The patient, who for privacy issues has not been identified, landed this morning in New Zealand. The patient was to be transported to a local hospital there, according to a spokesman from the U.S. National Science Foundation (NSF).
The Australian Antarctic Division was asked to assist in the rescue and provided its A319 Airbus and a medical team to help, the Australian government division said in a statement.
The rescue team had been waiting for a break in the weather to make the risky trip to the Antarctica research station. The team's plane left Christchurch Wednesday evening en route to McMurdo Station, according to the Australian Antarctic Division.
The NSF coordinated the operation, but remained mum on most of the details.
NSF spokeswoman Debbie Wing told ABC News that privacy issues prevent the foundation from revealing the patient's name, gender, age or illness.
"The patient's condition may require treatment beyond what can be provided at the station's medical facility," the NSF said in statement Wednesday.
The NSF said the patient is in stable condition, but the McMurdo medical facility is "equivalent to an urgent-care center in the U.S., and is not equipped for the type of procedure being contemplated."
Wing could not confirm that the patient is American, but said she assumes that he or she is American.
The Australian team was positioned in Christchurch and had been waiting for weather and lighting conditions to allow them to make the dangerous trip to the bottom of the world.
Antarctica is in the middle of its six-month winter. It is now dark at McMurdo except for a brief period of twilight at midday, making the flight risky.

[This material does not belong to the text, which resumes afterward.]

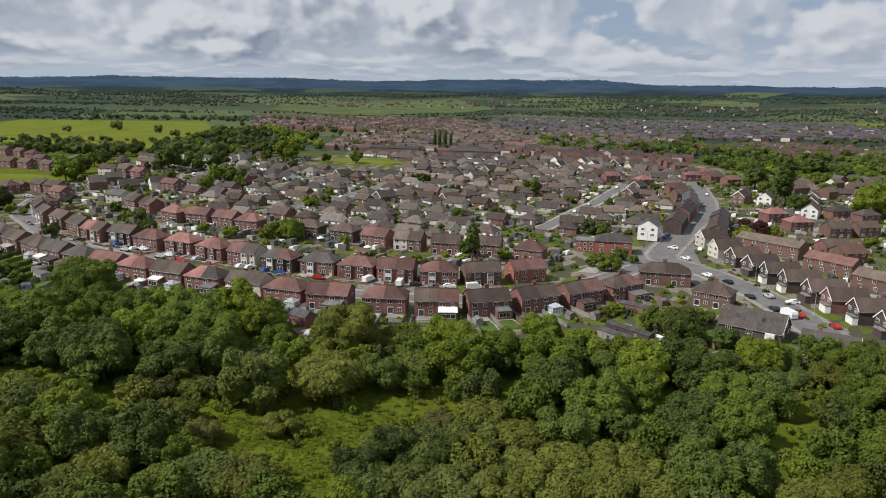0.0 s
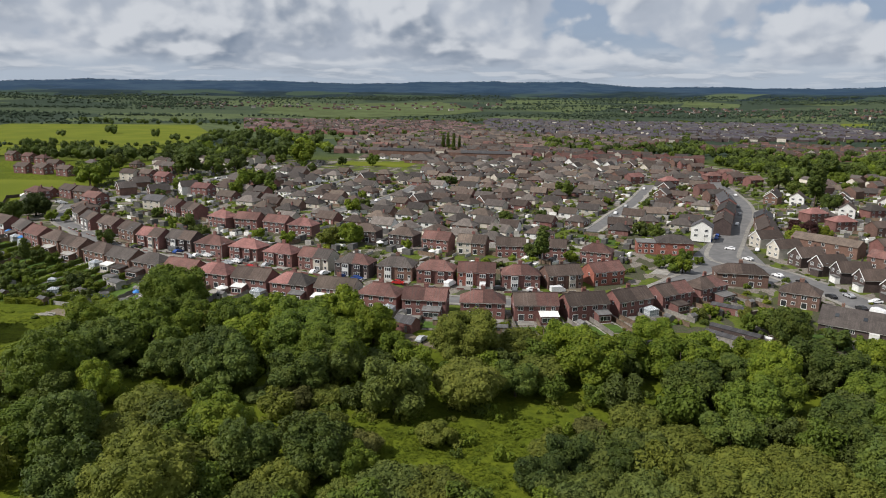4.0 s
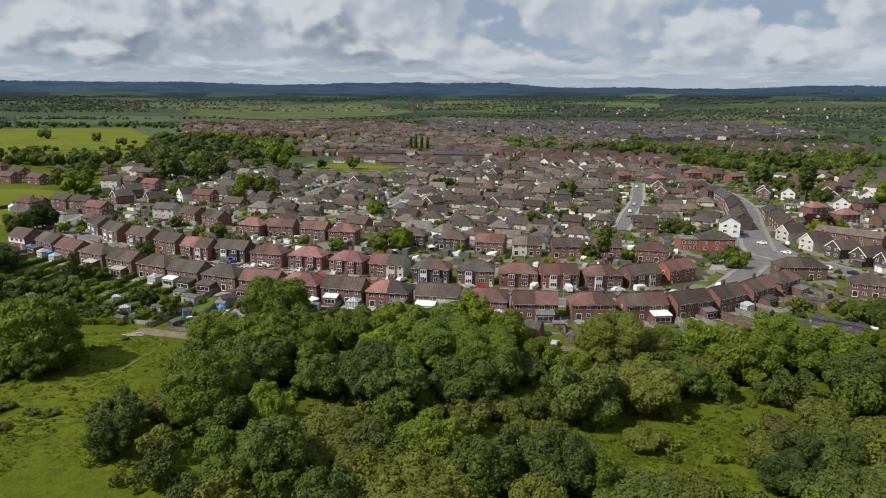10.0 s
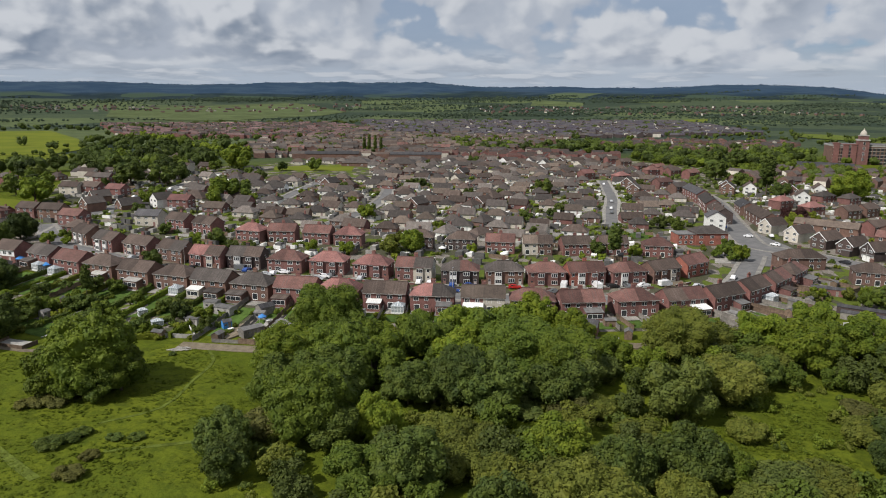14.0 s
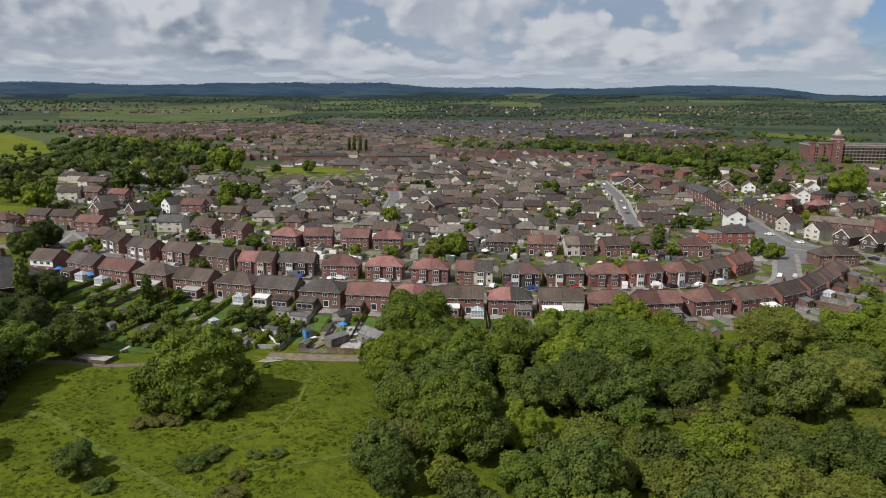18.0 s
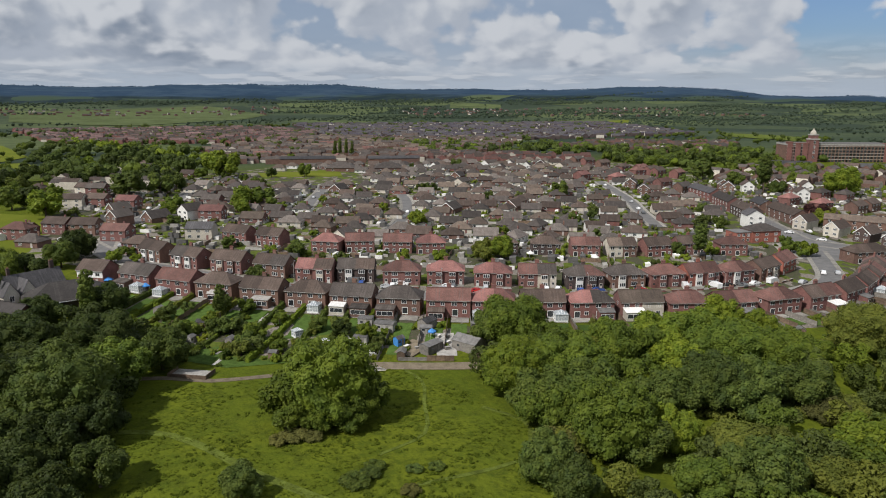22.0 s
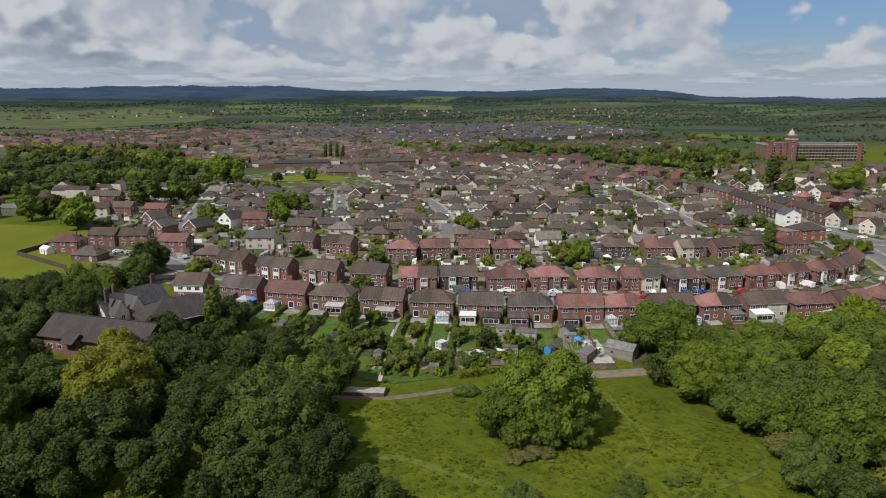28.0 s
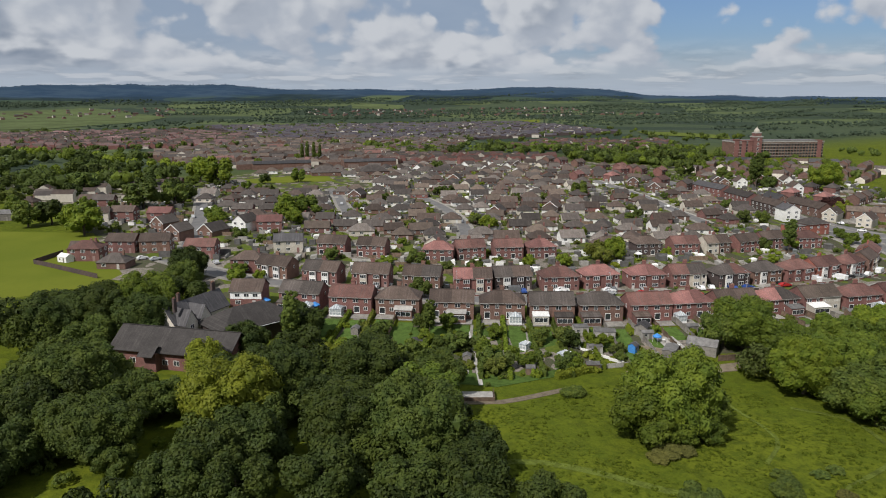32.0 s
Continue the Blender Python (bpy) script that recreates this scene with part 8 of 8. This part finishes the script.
# ---- clutter among the middle gardens ----
def clutter():
    r = random.Random(77)
    roads = [p for line in (MAIN, SIDE_ROAD, CROSS_ROAD, CLOSE, WEST_LANE, STREET) for p in spline(line, 5.0)]

    def free(x, y, gap):
        return not in_shape(x, y, OPEN_GREEN) and not any(abs(x - a) < gap and abs(y - b) < gap for a, b in PLACED) and not any(math.hypot(x - p.x, y - p.y) < 5.5 for p in roads)

    shape = [(-200, 335), (-150, 300), (-90, 268), (-20, 242), (40, 245), (60, 300), (125, 345), (170, 470), (190, 640), (90, 690), (-130, 620), (-230, 520), (-225, 400)]
    east = [(112, 300), (128, 180), (150, 190), (290, 380), (290, 480), (200, 460)]
    n = dict(shrub=0, tree=0)
    scrub = {"b": [], "d": [], "o": []}
    walls, huts, pale = [], [], []
    for i in range(22000):
        x, y = r.uniform(-230, 290), r.uniform(180, 690)
        if not in_shape(x, y, shape) and not in_shape(x, y, east):
            continue
        pick = r.random()
        if pick < 0.30 and free(x, y, 6.2):
            if n["shrub"] < 40 and y < 330:
                plant_shrub(x, y, r.uniform(0.9, 2.0), r.choice("bbdgdoy"), "leafy garden shrub between the houses", group="garden shrubs", sz=1.2)
                n["shrub"] += 1
            elif len(scrub["b"]) < 520:
                scrub[r.choice("bdo")].append((x, y, r.uniform(0.8, 2.0)))
        elif pick < 0.37 and n["tree"] < 58 and free(x, y, 7.0):
            plant_tree(x, y, r.uniform(1.8, 3.2), r.choice("bdgd"), SMALL, "garden trees", where="among the houses")
            n["tree"] += 1
        elif pick < 0.62 and len(walls) < 1100 and free(x, y, 5.0):
            walls.append((x, y, radians(-30 + r.choice((0, 90)) + r.uniform(-5, 5)), r.uniform(3, 9)))
        elif pick < 0.8 and len(huts) < 560 and free(x, y, 6.0):
            huts.append((x, y, radians(-30 + r.choice((0, 90))), r.uniform(1.0, 2.2), r.uniform(0.9, 1.4)))
        elif len(pale) < 640 and free(x, y, 5.8):
            pale.append((x, y, radians(-30 + r.choice((0, 90))), r.uniform(1.0, 2.4), r.uniform(0.7, 1.3)))
    for tone, spots in scrub.items():
        stand("garden_scrub", spots, LOW_BUSH, "small garden bushes among the far houses", "shrubs", tone)

    def joined(name, boxes, mat, label, category):
        bm = bmesh.new()
        for x, y, a, hx, hy, z in boxes:
            vs = add_box(bm, -hx, hx, -hy, hy, -0.4, z)
            m = pose(x, y, land_height(x, y), 0, 0, math.degrees(a))
            for v in vs:
                v.co = m @ v.co
            if hy > 0.3:
                vs[4].co.z += 0.35
                vs[5].co.z += 0.35
        me = bpy.data.meshes.new(name)
        bm.to_mesh(me)
        bm.free()
        me.materials.append(MATS[mat])
        tagged(new(name, me), label, category, kind="stuff")

    joined("garden_walls", [(x, y, a, L / 2, 0.06, 1.6) for x, y, a, L in walls[:520]], "fence_wood", "brown fences between the estate gardens", "fences")
    joined("pale_walls", [(x, y, a, L / 2, 0.09, 1.1) for x, y, a, L in walls[520:]], "concrete", "pale low walls between the estate gardens", "walls")
    joined("garden_huts", [(x, y, a, p, q, 2.0) for x, y, a, p, q in huts], "roof_felt", "grey flat-roofed sheds and garages among the gardens", "sheds")
    joined("white_lean_tos", [(x, y, a, p, q, 1.25) for x, y, a, p, q in pale[::2]], "render_white", "white lean-to roofs and sun rooms among the gardens", "sun rooms")
    joined("pale_stores", [(x, y, a, p, q, 1.5) for x, y, a, p, q in pale[1::2]], "concrete", "pale flat-roofed stores among the gardens", "sheds")


clutter()


def street_lamp(x, y, ang):
    s = base("street_lamp", pose(x, y, land_height(x, y) + 0.2, 0, 0, ang), "slim grey steel street lamp with a curved arm", "street lamp", "street lamps")
    part("pole", mesh_of(("pole",), lambda bm: tube(bm, (0, 0, -0.3), (0, 0, 7.2), 0.10, 0.06, 8)), s, None, "concrete")
    part("arm", mesh_of(("arm",), lambda bm: tube(bm, (0, 0, 7.15), (1.1, 0, 7.45), 0.05, 0.04, 6)), s, None, "concrete")
    part("lantern", box_mesh("lantern", (1.0, 1.7, -0.14, 0.14, 7.38, 7.54)), s, None, "alloy")


for x, y, ang in ((112, 200, 180), (110, 236, 180), (88, 292, 0), (104, 288, 180), (113, 338, 0), (130, 334, 180), (130, 366, 0), (150, 372, 180), (146, 402, 0), (-146, 272, 60), (-104, 247, 60), (-62, 227, 70), (-18, 214, 80), (-212, 356, 0)):
    street_lamp(x, y, ang)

A live webcam positioned at McMurdo showed that it was 30 degrees below zero Wednesday. McMurdo is about 2,415 miles south of Christchurch and about 850 miles from the South Pole.
"All nations work together very cooperatively in these sorts of emergency situations in Antarctica to provide support when and as required," Australian Antarctic Division Director Dr. Tony Fleming said in a statement.
This risky rescue was not the first of its kind.
In October 2011, American researcher Renee-Nicole Douceur suffered from a suspected stroke and was rescued from the pole by the U.S. Air Force. And in two separate incidents in 2010, New Zealand helped two Americans get out of McMurdo due to illnesses.
Douceur described the weather conditions that can hinder such a rescue operation.
"As the sun starts rising the weather can start to act up a bit and become very stormy. Weather like anywhere can be very fickle, it can change in a moment's notice," she said.
The most famous rescue was of Dr. Jerri Nielsen in 1999. Nielsen, the doctor at Amundsen-Scott South Pole Research Station, diagnosed herself as having breast cancer after she found a lump. She treated herself with chemotherapy agents delivered by parachute from the U.S. Air Force until she was rescued. She even performed her own biopsy procedure.
After her rescue, she was treated and her cancer went into remission, but it returned in 2005. Nielsen died in 2009 at the age of 57.